Follow the instructions below to plot the through-thickness variation of the transverse shear stress as shown in Figure 12.
Transverse Shear Stress (SXZ)
1
Right-click Transverse Shear Stress (SYZ) and choose Duplicate.
2
In the Settings window for 1D Plot Group, type Transverse Shear Stress (SXZ) in the Label text field.
3
Locate the Plot Settings section. In the x-axis label text field, type Transverse shear stress (SXZ), normalized.
4
Locate the Legend section. From the Position list, choose Center.
Through Thickness 1
1
In the Model Builder window, expand the Transverse Shear Stress (SXZ) node, then click Through Thickness 1.
2
In the Settings window for Through Thickness, locate the Data section.
3
From the Dataset list, choose Cut Point 3D: (B, A).
4
Click Replace Expression in the upper-right corner of the x-Axis Data section.

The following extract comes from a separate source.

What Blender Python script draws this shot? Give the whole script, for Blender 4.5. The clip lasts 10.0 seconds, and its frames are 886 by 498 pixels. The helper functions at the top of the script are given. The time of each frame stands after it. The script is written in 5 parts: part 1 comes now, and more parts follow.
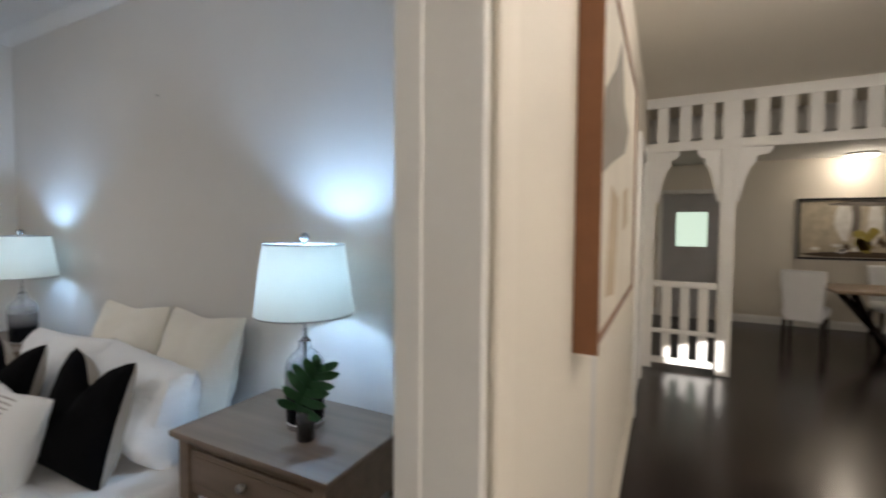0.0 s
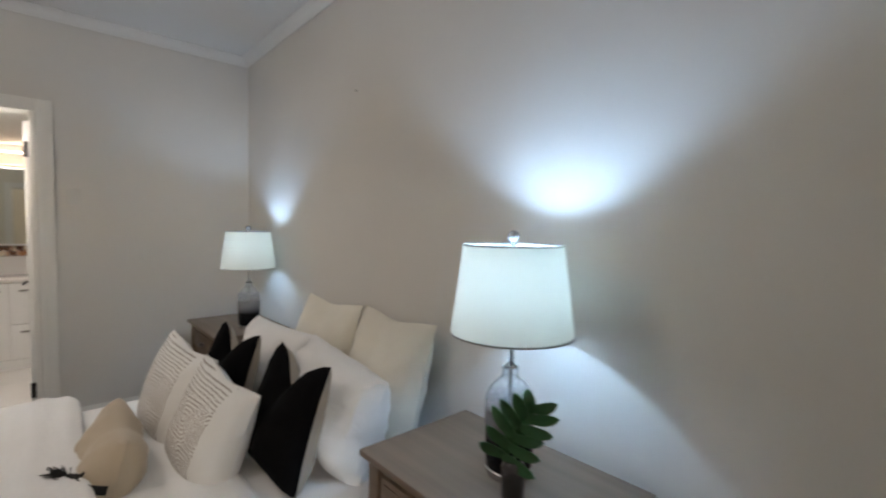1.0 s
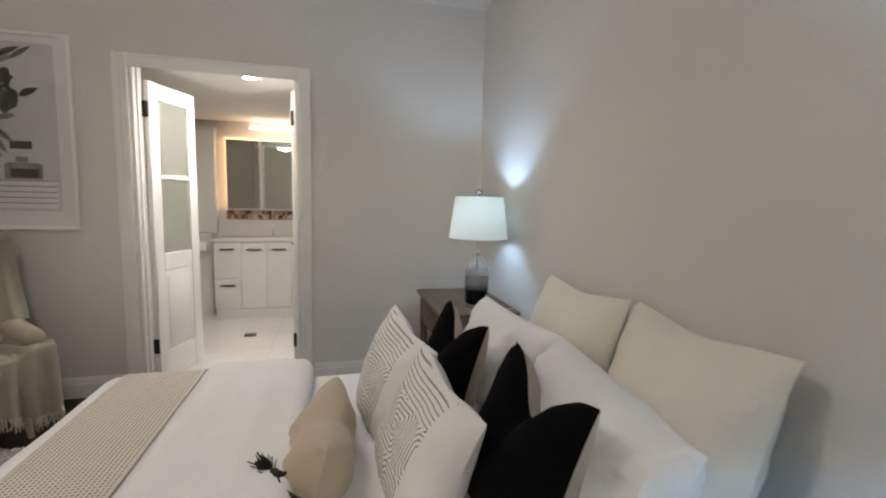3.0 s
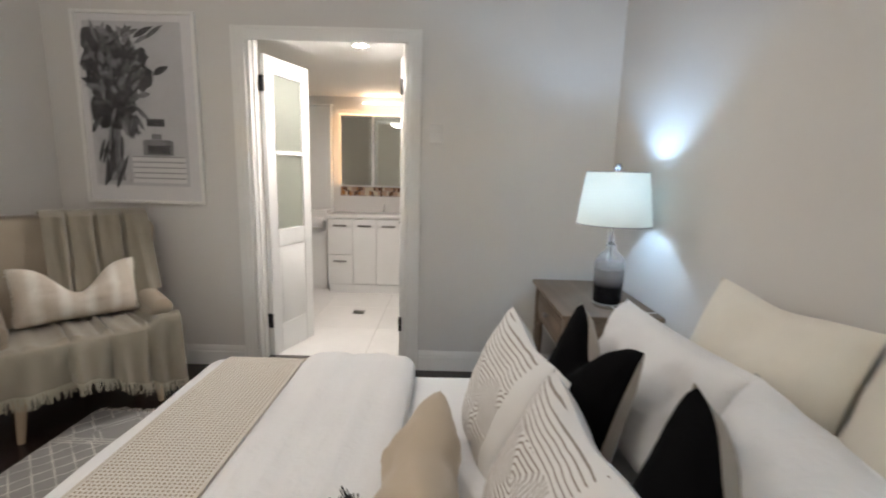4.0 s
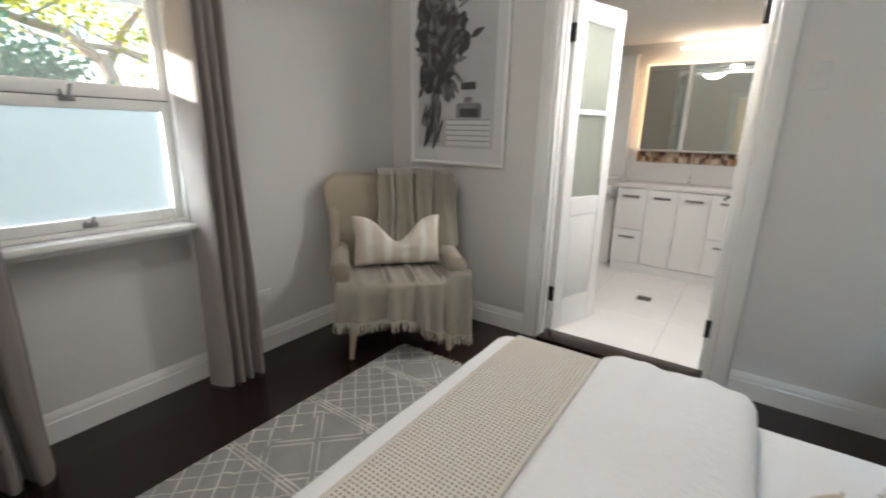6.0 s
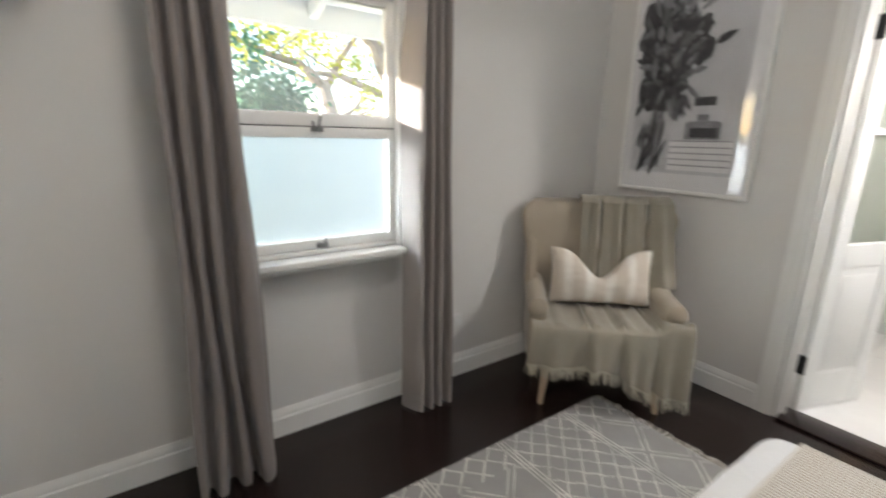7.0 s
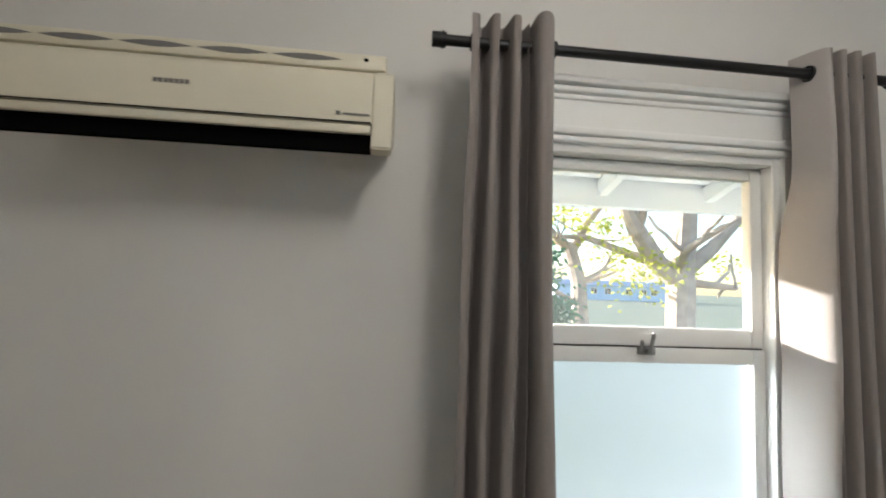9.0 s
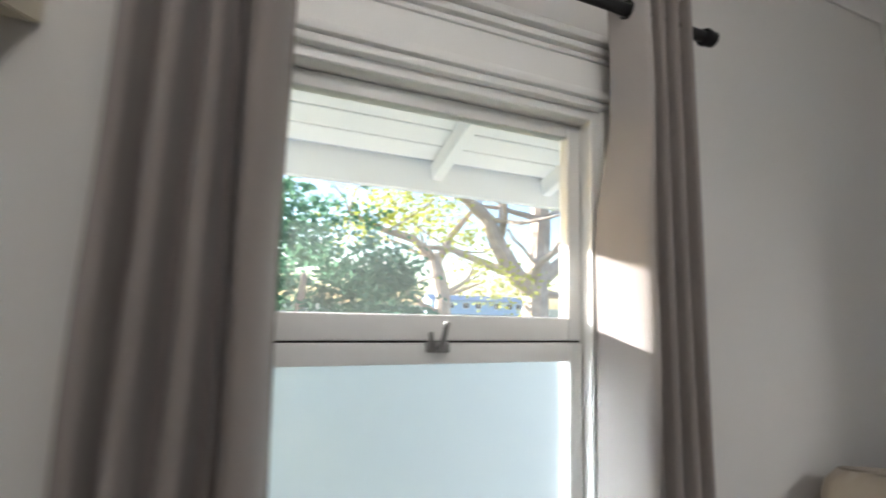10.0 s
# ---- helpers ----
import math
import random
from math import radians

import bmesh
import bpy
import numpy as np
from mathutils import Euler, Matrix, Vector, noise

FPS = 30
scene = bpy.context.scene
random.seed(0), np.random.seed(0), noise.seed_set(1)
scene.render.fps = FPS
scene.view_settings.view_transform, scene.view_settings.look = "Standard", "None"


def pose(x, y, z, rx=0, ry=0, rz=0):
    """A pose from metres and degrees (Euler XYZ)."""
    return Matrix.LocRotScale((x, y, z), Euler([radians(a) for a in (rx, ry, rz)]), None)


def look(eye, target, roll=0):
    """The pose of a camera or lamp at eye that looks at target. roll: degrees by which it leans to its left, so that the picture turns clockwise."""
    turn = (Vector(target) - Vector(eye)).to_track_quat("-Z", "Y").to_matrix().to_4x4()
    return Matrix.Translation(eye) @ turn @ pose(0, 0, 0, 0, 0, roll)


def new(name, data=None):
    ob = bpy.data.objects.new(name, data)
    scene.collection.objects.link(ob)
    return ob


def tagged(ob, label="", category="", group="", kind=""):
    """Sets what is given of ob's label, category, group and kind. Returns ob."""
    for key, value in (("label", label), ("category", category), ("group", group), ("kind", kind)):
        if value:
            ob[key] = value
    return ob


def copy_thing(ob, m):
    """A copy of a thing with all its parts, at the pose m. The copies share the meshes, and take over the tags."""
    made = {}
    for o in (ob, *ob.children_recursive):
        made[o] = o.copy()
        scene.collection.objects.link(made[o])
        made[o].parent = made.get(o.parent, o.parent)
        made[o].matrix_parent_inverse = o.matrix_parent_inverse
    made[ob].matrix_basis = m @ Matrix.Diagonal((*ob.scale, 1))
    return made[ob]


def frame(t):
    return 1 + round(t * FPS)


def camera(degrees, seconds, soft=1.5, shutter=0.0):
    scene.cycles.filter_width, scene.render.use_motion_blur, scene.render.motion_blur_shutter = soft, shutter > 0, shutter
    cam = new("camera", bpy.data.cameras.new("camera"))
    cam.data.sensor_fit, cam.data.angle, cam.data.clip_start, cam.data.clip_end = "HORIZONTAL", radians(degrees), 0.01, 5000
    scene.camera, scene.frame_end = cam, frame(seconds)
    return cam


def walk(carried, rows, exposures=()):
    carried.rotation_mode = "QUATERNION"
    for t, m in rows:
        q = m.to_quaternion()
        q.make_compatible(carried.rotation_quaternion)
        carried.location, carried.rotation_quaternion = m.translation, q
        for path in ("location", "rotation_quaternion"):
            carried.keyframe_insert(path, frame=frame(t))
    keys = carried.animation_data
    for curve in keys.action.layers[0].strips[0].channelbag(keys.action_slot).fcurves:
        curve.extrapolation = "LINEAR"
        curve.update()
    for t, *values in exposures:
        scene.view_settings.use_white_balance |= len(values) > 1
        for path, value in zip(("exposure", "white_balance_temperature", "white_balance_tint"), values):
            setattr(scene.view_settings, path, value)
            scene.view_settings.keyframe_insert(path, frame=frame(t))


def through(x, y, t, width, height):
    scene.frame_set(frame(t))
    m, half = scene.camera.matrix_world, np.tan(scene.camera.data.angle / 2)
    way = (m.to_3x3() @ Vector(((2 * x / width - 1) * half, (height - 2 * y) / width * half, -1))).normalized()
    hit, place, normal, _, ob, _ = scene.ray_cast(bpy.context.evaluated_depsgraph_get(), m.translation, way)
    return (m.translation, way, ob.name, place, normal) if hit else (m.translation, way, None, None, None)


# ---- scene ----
cam = camera(90.3, 10.0, soft=1.9, shutter=0.45)
PATH = [
    (0, (-0.099, -0.109, 1.393), (-0.999, 1.675, 1.305), 0.4),
    (0.5, (-0.294, 0.029, 1.399), (-1.53, 1.599, 1.311), 0.5),
    (1, (-0.464, 0.099, 1.385), (-1.949, 1.434, 1.286), 0.8),
    (1.5, (-0.697, 0.173, 1.364), (-2.366, 1.27, 1.251), 1.0),
    (2, (-0.845, 0.187, 1.36), (-2.634, 1.071, 1.225), 1.2),
    (3.5, (-1.265, 0.342, 1.292), (-3.232, 0.582, 1.017), 1.4),
    (4, (-1.453, 0.31, 1.304), (-3.425, 0.299, 0.971), 1.5),
    (4.5, (-1.571, 0.246, 1.278), (-3.514, -0.033, 0.893), 1.6),
    (5, (-1.619, 0.184, 1.254), (-3.49, -0.372, 0.818), 1.7),
    (6.5, (-1.741, -0.061, 1.327), (-3.116, -1.413, 0.798), 1.1),
    (7, (-1.709, -0.263, 1.357), (-2.817, -1.855, 0.869), 1.1),
    (7.5, (-1.667, -0.414, 1.369), (-2.468, -2.219, 1.047), 0.5),
    (8, (-1.649, -0.582, 1.447), (-2.125, -2.519, 1.308), 0.9),
    (8.5, (-1.591, -0.748, 1.521), (-1.846, -2.732, 1.559), 1.7),
    (9, (-1.647, -0.912, 1.55), (-1.847, -2.896, 1.702), 2.2),
    (9.5, (-1.824, -1.075, 1.482), (-2.185, -3.03, 1.697), 2.3),
    (10, (-2.012, -1.238, 1.472), (-2.738, -3.085, 1.716), 1.9),
]
EXPOSURES = [(0.0, 1.70, 6120, 14), (0.5, 1.77, 6300, 12), (1.0, 1.68, 6650, 15), (1.5, 1.49, 6850, 17), (2.0, 1.41, 7150, 20), (3.5, 2.09, 6400, 14), (4.5, 2.14, 6450, 15), (5.0, 2.13, 6450, 14), (6.5, 2.16, 5950, 11), (7.0, 2.35, 6100, 12), (8.0, 2.48, 6200, 10), (9.0, 2.12, 6080, 10), (10.0, 1.95, 5950, 12)]
walk(cam, [(t, look(eye, target, roll)) for t, eye, target, roll in PATH], EXPOSURES)

# ---- light ----
world = bpy.data.worlds.new("sky")
scene.world = world
world.use_nodes = True
wn = world.node_tree
sky = wn.nodes.new("ShaderNodeTexSky")
sky.sky_type, sky.sun_disc = "NISHITA", False
SUN_TO = Vector((-0.75, 0.60, -0.21)).normalized()
sky.sun_elevation = math.asin(-SUN_TO.z)
sky.sun_rotation = math.atan2(-SUN_TO.x, -SUN_TO.y)
wn.links.new(sky.outputs[0], wn.nodes["Background"].inputs[0])
wn.nodes["Background"].inputs[1].default_value = 0.13


def lamp(name, kind, energy, colour, m, size=0.1, size_y=0.0):
    data = bpy.data.lights.new(name, kind)
    data.energy, data.color = energy, colour
    if kind == "AREA":
        data.size = size
        if size_y:
            data.shape, data.size_y = "RECTANGLE", size_y
    elif kind == "SUN":
        data.angle = size
    else:
        data.shadow_soft_size = size
        if kind == "SPOT":
            data.spot_size, data.spot_blend = size_y, 0.35
    ob = new(name, data)
    ob.matrix_world = m
    return ob


lamp("sun", "SUN", 5.0, (1.0, 0.93, 0.82), look((6, -6, 6), Vector((6, -6, 6)) + SUN_TO), radians(0.5))


# ---- materials ----
def mat(name, colour, rough=0.6, vary=0.06, scale=6.0, fine=120.0, bump=0.05, metal=0.0, coat=0.0, sheen=0.0, trans=0.0, ior=1.45, spec=0.5):
    m = bpy.data.materials.new(name)
    m.use_nodes = True
    t = m.node_tree
    b = t.nodes["Principled BSDF"]
    b.inputs["Roughness"].default_value, b.inputs["Metallic"].default_value = rough, metal
    b.inputs["Coat Weight"].default_value, b.inputs["Sheen Weight"].default_value = coat, sheen
    b.inputs["Transmission Weight"].default_value, b.inputs["IOR"].default_value = trans, ior
    b.inputs["Specular IOR Level"].default_value = spec
    tc = t.nodes.new("ShaderNodeTexCoord")
    n1, n2 = t.nodes.new("ShaderNodeTexNoise"), t.nodes.new("ShaderNodeTexNoise")
    n1.inputs["Scale"].default_value, n2.inputs["Scale"].default_value = scale, fine
    n1.inputs["Detail"].default_value, n2.inputs["Detail"].default_value = 4, 3
    mix = t.nodes.new("ShaderNodeMix")
    mix.data_type = "RGBA"
    mix.inputs[6].default_value = (*[c * (1 - vary) for c in colour], 1)
    mix.inputs[7].default_value = (*[min(1, c * (1 + vary)) for c in colour], 1)
    for n in (n1, n2):
        t.links.new(tc.outputs["Object"], n.inputs["Vector"])
    add = t.nodes.new("ShaderNodeMath")
    add.operation = "MULTIPLY_ADD"
    add.inputs[1].default_value = 0.35
    t.links.new(n2.outputs[0], add.inputs[0])
    t.links.new(n1.outputs[0], add.inputs[2])
    sub = t.nodes.new("ShaderNodeMapRange")
    sub.inputs[1].default_value, sub.inputs[2].default_value = 0.35, 1.0
    t.links.new(add.outputs[0], sub.inputs[0])
    t.links.new(sub.outputs[0], mix.inputs[0])
    t.links.new(mix.outputs[2], b.inputs["Base Color"])
    bp = t.nodes.new("ShaderNodeBump")
    bp.inputs["Strength"].default_value, bp.inputs["Distance"].default_value = bump, 0.004
    t.links.new(add.outputs[0], bp.inputs["Height"])
    t.links.new(bp.outputs[0], b.inputs["Normal"])
    return m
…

From the menu, choose Component 1 (comp1)>Definitions>Variables>SXZ_lw - Transverse shear stress (SXZ), normalized.
5
Locate the y-Axis Data section. Find the Interface positions subsection. From the Show interface positions list, choose None.
Through Thickness 2
1
In the Model Builder window, click Through Thickness 2.
2
In the Settings window for Through Thickness, locate the Data section.
3
From the Dataset list, choose Cut Point 3D: (B, A).
4
Click Replace Expression in the upper-right corner of the x-Axis Data section. From the menu, choose Component 1 (comp1)>Definitions>Variables>SXZ_esl - Transverse shear stress (SXZ), normalized.
5
Locate the y-Axis Data section. Find the Interface positions subsection. From the Show interface positions list, choose All interfaces.
Table Graph 1
1
In the Model Builder window, click Table Graph 1.
2
In the Settings window for Table Graph, locate the Data section.
3
From the Table list, choose Table: SXZ.
Transverse Shear Stress (SXZ)
1
In the Model Builder window, click Transverse Shear Stress (SXZ).
2
In the Transverse Shear Stress (SXZ) toolbar, click  Plot.